Council moves to slow growth in Kona
HILO » The Hawaii County Council put new restrictions on West Hawaii growth yesterday, approving two resolutions temporarily blocking new rezonings in the region.
"This gives the people of West Hawaii an opportunity to breathe," Hamakua Councilmember Dominic Yagong said.
"We have been neglected on infrastructure way more than a decade, possibly two decades," said Kona Councilmember Brenda Ford.
The only councilmember to vote against the temporary halt in rezonings was Hilo Councilmember Donald Ikeda, whose stance sparked a sharp response from Yagong. "What Mr. Ikeda lacks is compassion," Yagong told other councilmembers.
Ikeda did not respond directly, but said the resolutions had no force of law and probably violated a legal requirement for the Council to process rezoning requests.
"How long are we going to hold back development?" he asked.
The Council was cautious about calling the action a moratorium, referring instead to a "delay" in rezonings in four districts, North and South Kohala and North and South Kona.

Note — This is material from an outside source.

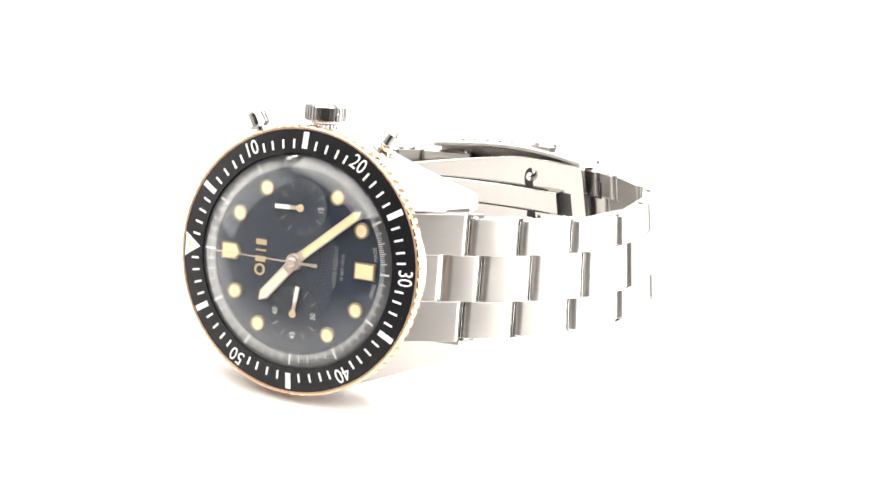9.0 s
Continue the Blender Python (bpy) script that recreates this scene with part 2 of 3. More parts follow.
def dial():
    plate = part("dial", turned([(0, 1.0), (16.4, 1.0), (16.4, 1.5), (0, 1.5)], 128), navy, watch, "glossy dark navy blue watch dial")
    part("chapter_ring", turned([(15.0, 0.62), (17.4, 0.58), (17.4, 1.4), (14.9, 1.4), (14.9, 0.72)], 128, closed=True), flange, plate, "grey chapter ring with fine ticks")
    # minute track
    b = bmesh.new()
    for k in range(300):
        a = k * 1.2
        long_, w = (1.7, 0.3) if k % 25 == 0 else ((1.2, 0.14) if k % 5 == 0 else (0.8, 0.09))
        r0, r1 = 14.95, 14.95 + long_
        q = [on_dial(a, r0, -w / 2), on_dial(a, r1, -w / 2), on_dial(a, r1, w / 2), on_dial(a, r0, w / 2)]
        y = [0.55, 0.55, 0.55, 0.55]
        b.faces.new([b.verts.new((x, yy, z)) for (x, z), yy in zip(q, y)])
    tagged(part("minute_track", b, grey_print, plate, "fine grey minute track"), kind="stuff")
    # hour markers
    ring_m = part("marker_ring", turned([(0.98, 0.55), (1.22, 0.5), (1.3, 0.6), (1.3, 1.02), (0.98, 1.02)], 32, closed=True), bronze_dark, plate)
    dot = part("hour_marker", turned([(0, 0.56), (0.95, 0.57), (1.0, 0.7), (1.0, 1.02)], 32), lume, plate, "round cream lume hour dot")
    first = True
    for h in (1, 2, 4, 5, 7, 8, 10, 11):
        o, _ = around(30 * h)
        m = Matrix.Translation(o * 12.75 * MM)
        if first:
            ring_m.matrix_basis, dot.matrix_basis, first = m, m, False
        else:
            twin(ring_m, m), twin(dot, m)
    for name, shape, g in (("twelve_marker", [(-13.7, -1.15), (-11.4, -1.15), (-10.7, 0), (-11.4, 1.15), (-13.7, 1.15)], 0.25),
                           ("six_marker", [(10.6, -1.15), (13.7, -1.15), (13.7, 1.15), (10.6, 1.15)], 0.25)):
        cx = sum(p[0] for p in shape) / len(shape)
        big = [(cx + (x - cx) * 1.2, z * 1.2) for x, z in shape]
        part(name + "_frame", slab(bmesh.new(), big, 0.62, 1.02, 0.1), bronze_dark, plate)
        part(name, slab(bmesh.new(), shape, 0.5, 1.0, 0.08), lume, plate, "cream lume block marker")
    # subdials
    for z, labels in ((8.6, {180: "15"}), (-8.6, {0: "60", 90: "15", 180: "30", 270: "45"})):
        m = Matrix.Translation((0, 0, z))
        sub = part("subdial", turned([(0, 0.97), (4.55, 0.97), (4.7, 0.93), (4.85, 0.97), (4.85, 1.02)], 64, m), navy_low, plate, "recessed dark subdial with grey scale")
        b = bmesh.new()
        for k in range(60 if z > 0 else 12):
            a = k * (6 if z > 0 else 30)
            if a in labels:
                continue
            big = a % 30 == 0
            r0, r1, w = (3.2, 4.4, 0.14) if big else (4.05, 4.4, 0.1)
            if z > 0 and not big and not 95 < a < 265:
                continue
            q = [on_dial(a, r0, -w / 2), on_dial(a, r1, -w / 2), on_dial(a, r1, w / 2), on_dial(a, r0, w / 2)]
            b.faces.new([b.verts.new((x, 0.95, zz + z)) for x, zz in q])
        part("subdial_scale", b, dim_print, plate)
        for a, txt in labels.items():
            o, _ = around(a)
            part("subdial_numeral", words(txt, 1.35, o * 3.5 + Vector((0, 0.94, z)), (0, 0, 1), (-1, 0, 0), 0.04, 0.85), grey_print, plate)
    # maker's mark as plain gold blocks
    for z, w in ((-2.3, 1.5), (-0.55, 1.2), (0.85, 0.55), (2.2, 1.2)):
        if w == 1.5:
            b = turned([(0.62, 0.9), (0.98, 0.9), (0.98, 0.99), (0.62, 0.99)], 32, Matrix.Translation((-6.9, 0, z)), True)
        else:
            b = slab(bmesh.new(), [(-7.85, z - w / 2 + 0.15), (-5.95, z - w / 2 + 0.15), (-5.95, z + w / 2 - 0.15), (-7.85, z + w / 2 - 0.15)], 0.9, 0.99)
        part("emblem_block", b, gold, plate, "plain gold emblem block")
    for x, txt, size in ((6.9, "WATER RESISTANT", 0.95), (8.1, "10 BAR 100 M", 0.85)):
        part("dial_lettering", words(txt, size, (x, 0.95, 0), (0, 0, 1), (-1, 0, 0), 0.03, 0.85), dim_print, plate, "small grey dial lettering")
    for a, txt in ((192, "SWISS"), (168, "MADE")):
        o, t = around(a)
        part("dial_lettering", words(txt, 0.95, o * 14.0 + Vector((0, 0.94, 0)), -t, -o, 0.03, 0.9), dim_print, plate, "small grey dial lettering")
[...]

The resolutions are linked to community development plans in Kona and Kohala being prepared with extensive citizens input.
Kona Councilmember Angel Pilago said the delayed rezonings show a "paradigm shift," since they are a response to citizens who asked for the delays until the two community development plans are completed -- September in the case of Kona and January 2008 in the case of Kohala.
The community developments plans are intended as detailed guides to implementing the revised county general plan approved in 2005. It also reflected a slowdown, removing resort designation from several areas that had been approved for resorts but where none was ever built.
The Council resolutions join a no-rezoning policy in a more limited area near Kailua-Kona put in place by Mayor Harry Kim.
Kim also avoids the term "moratorium," referring instead to "concurrency," meaning no new commercial rezonings along congested Queen Kaahumanu Highway until roads in the area are "concurrently" improved to handle traffic.